Common Questions About Inherited Trust and ThreatNG

How does ThreatNG find trust risks without an internal agent?

The platform uses a purely external, unauthenticated discovery process. It mimics the reconnaissance steps of an actual attacker by scanning public records, domain registries, and open cloud buckets to find every host and exposure associated with your organization.

Why is a Web Application Hijack rating important for inherited trust?

This rating specifically measures the presence of headers like CSP and HSTS. These headers are the primary defense against browsers "inheriting" malicious instructions. If these headers are missing, the "trust" between the browser and the server can be easily hijacked by an attacker.

Can ThreatNG detect an active CSRF attack?

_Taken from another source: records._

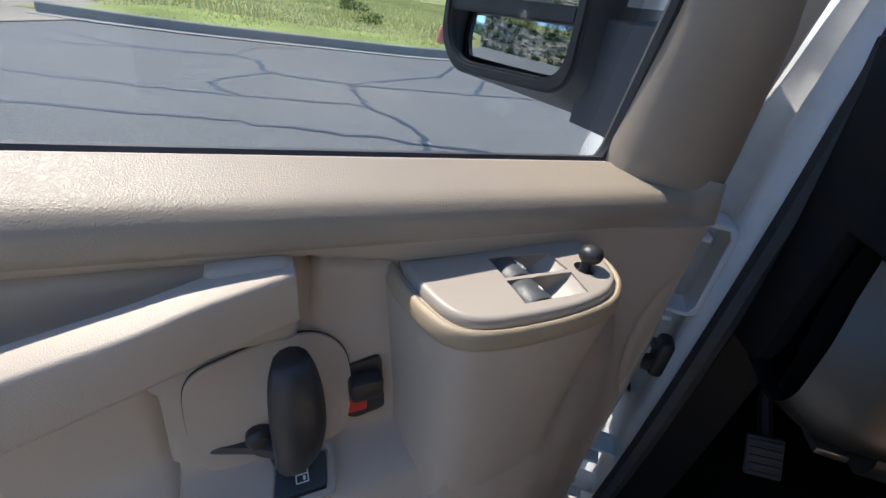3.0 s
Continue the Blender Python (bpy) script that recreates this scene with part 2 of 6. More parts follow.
def surface(nu, nv, f, thick=None):
    """A sheet f(s, t), s and t from 0 to 1; thick(s, t) gives its back, which closes it into a solid."""
    bm = bmesh.new()
    def lay(g):
        return [[bm.verts.new(g(i / nu, j / nv)) for j in range(nv + 1)] for i in range(nu + 1)]
    a = lay(f)
    for i in range(nu):
        for j in range(nv):
            bm.faces.new((a[i][j], a[i + 1][j], a[i + 1][j + 1], a[i][j + 1]))
    if thick:
        b = lay(thick)
        for i in range(nu):
            for j in range(nv):
                bm.faces.new((b[i][j], b[i][j + 1], b[i + 1][j + 1], b[i + 1][j]))
        for i in range(nu):
            bm.faces.new((a[i][0], b[i][0], b[i + 1][0], a[i + 1][0]))
            bm.faces.new((a[i][nv], a[i + 1][nv], b[i + 1][nv], b[i][nv]))
        for j in range(nv):
            bm.faces.new((a[0][j], a[0][j + 1], b[0][j + 1], b[0][j]))
            bm.faces.new((a[nu][j], b[nu][j], b[nu][j + 1], a[nu][j + 1]))
    return bm


def step(a, b, x):
    t = min(1.0, max(0.0, (x - a) / (b - a)))
    return t * t * (3 - 2 * t)


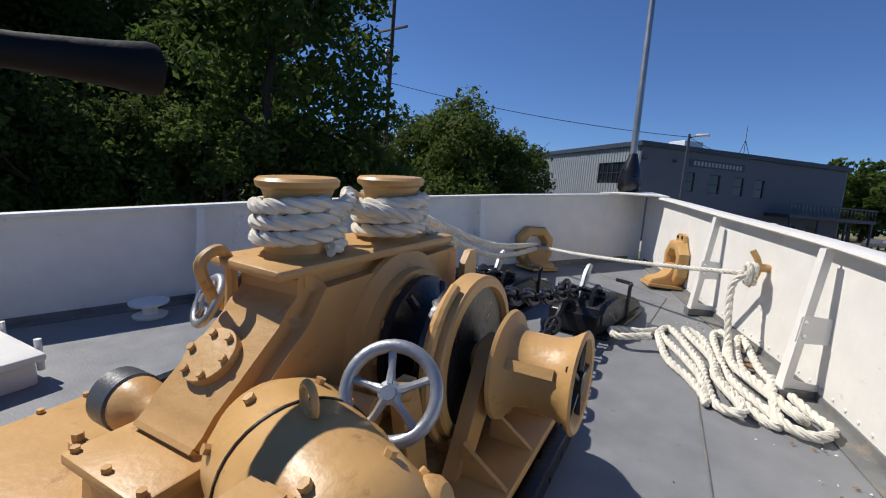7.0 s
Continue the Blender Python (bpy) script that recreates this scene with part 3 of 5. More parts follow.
def parked_car(p0, q0, mat, label):
    root = thing("parked_car", label, "car", tuple(quay(p0, q0)), -24)
    bpy.context.view_layer.update()
    M = root.matrix_world
    bm = B()
    slab(bm, [(-0.85, y, z) for y, z in ((-2.1, 0.35), (-2.1, 0.8), (-1.2, 0.95), (-0.6, 1.42), (0.9, 1.42), (1.6, 0.95), (2.1, 0.85), (2.1, 0.35))], (1, 0, 0), 1.7)
    bmesh.ops.transform(bm, matrix=M, verts=bm.verts[:])
    part("body", bm, mat, root, smooth=False)
    bm = B()
    slab(bm, [(-0.87, y, z) for y, z in ((-1.05, 1.0), (-0.55, 1.34), (0.85, 1.34), (1.35, 1.0))], (1, 0, 0), 1.74)
    bmesh.ops.transform(bm, matrix=M, verts=bm.verts[:])
    part("windows", bm, GLASS, root, smooth=False)
    for sx in (-0.8, 0.8):
        for sy in (-1.35, 1.35):
            bm = B()
            rod(bm, M @ Vector((sx - 0.1, sy, 0.32)), M @ Vector((sx + 0.1, sy, 0.32)), 0.32, seg=16)
            part("wheel", bm, BLACK, root)


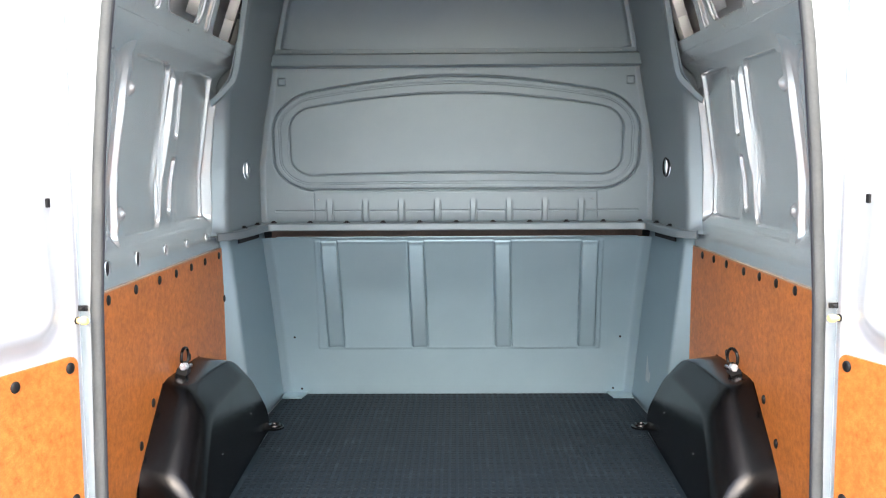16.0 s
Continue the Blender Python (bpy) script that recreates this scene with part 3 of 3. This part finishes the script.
def roof_beam(y0, label, holes, start, bend, reach, narrow, flatten):
    """start: where the ends begin to turn down; bend: their radius; reach: their length; narrow, flatten: how much they taper and flatten."""
    b = thing("roof_beam", label, "beam", group="roof beams")
    xs = np.unique(np.concatenate([np.linspace(-start, start, 96), np.linspace(start, start + reach, 24), np.linspace(-start - reach, -start, 24)] + [np.array([c - 0.026, c + 0.026]) for c in holes]))
    # rear slope, bottom with slots, front slope
    sec = [(-0.092, 1.7195), (-0.066, 1.7165), (-0.061, 1.711), (-0.041, 1.684), (-0.037, 1.681), (-0.032, 1.687), (-0.008, 1.690), (0.014, 1.690), (0.036, 1.689), (0.046, 1.692), (0.056, 1.718)]
    yy, zz = [p[0] for p in sec], [p[1] for p in sec]

    def fn(x, t):
        wave = 0.0030 * np.tanh(2.2 * np.sin(x * 21)) * np.interp(t, [0, 2, 4], [1, 0.6, 0])
        k = np.arange(len(sec))
        z = np.interp(t, k, zz) + 0.4 * wave
        # both ends turn down to the rails round a tight bend
        over = np.clip(np.abs(x) - start, 0, None)
        phi = np.minimum(over / (bend + 0.010), 1.25)
        r = bend + (z - 1.684) * (1 - flatten * phi / 1.25)
        leg = np.clip(over - 1.25 * (bend + 0.010), 0, None)
        xx = np.where(over > 0, start + r * np.sin(phi) + leg * np.cos(phi), np.abs(x)) * np.sign(x)
        z = np.where(over > 0, 1.684 - bend + r * np.cos(phi) - leg * np.sin(phi), z) - 0.010 * (np.minimum(np.abs(x), start) / 0.6) ** 2
        # the front half narrows down the turned leg
        y = np.interp(t, k, yy)
        y = np.where(y > -0.037, -0.037 + (y + 0.037) * (1 - narrow * np.clip(over / reach, 0, 1)), y)
        return xx, y0 + y + wave, z

    def keep(x, t):
        ok = np.ones_like(x, bool)
        for c in holes:
            ok &= ~((np.abs(x - c) < 0.025) & (t > 6.0) & (t < 7.0))
        return ok
    sheet("beam_body", xs, np.arange(0, len(sec) - 0.99, 0.5), fn, BEAM, b, keep=keep, flip=True, thick=0.002, sharp=22)
    # near-black strip for the unlit hollow behind the slots
    part("inside", box_bm(1.25, 0.05, 0.004, at=(0, y0 + 0.0, 1.706)), DARK, b)
    # mounting flange; near-black boxes stand for its unlit slots towards the roof
    for c, w in ((-0.53, 0.09), (-0.40, 0.05), (-0.25, 0.02), (-0.155, 0.045), (0.09, 0.045), (0.165, 0.02), (0.40, 0.05), (0.54, 0.10)):
        part("slot_dark", box_bm(w, 0.009, 0.004, 0.0015, at=(c, y0 - 0.0825, 1.7160 + beam_drop(c))), DARK, b)
    for s in (1, -1) if y0 < -1 else ():
        br = box_bm(0.006, 0.074, 0.056, 0.002, at=(s * 0.690, y0 - 0.008, 1.646), m=pose(0, 0, 0, 0, s * -19, 0))
        part("end_bracket", br, BEAM, b, smooth=True)
        tb = box_bm(0.008, 0.012, 0.030, 0.003, at=(s * 0.688, y0 + 0.024, 1.640), m=pose(0, 0, 0, 0, s * -19, 0))
        part("bracket_tab", tb, BEAM, b, smooth=True)
    return b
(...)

No. ThreatNG is an attack surface management and digital risk protection platform, not a real-time traffic monitor. Instead of detecting the attack, it identifies the "pre-conditions"—such as missing anti-CSRF headers or leaked tokens—that enable such an attack, allowing you to close the door before the attack starts.

What is the benefit of mapping findings to GRC frameworks?

It eliminates the manual effort required to correlate technical vulnerabilities with regulatory requirements. This provides the "due diligence" evidence required for audits and satisfies the transparency requirements of mandates like the SEC’s cyber disclosure rules.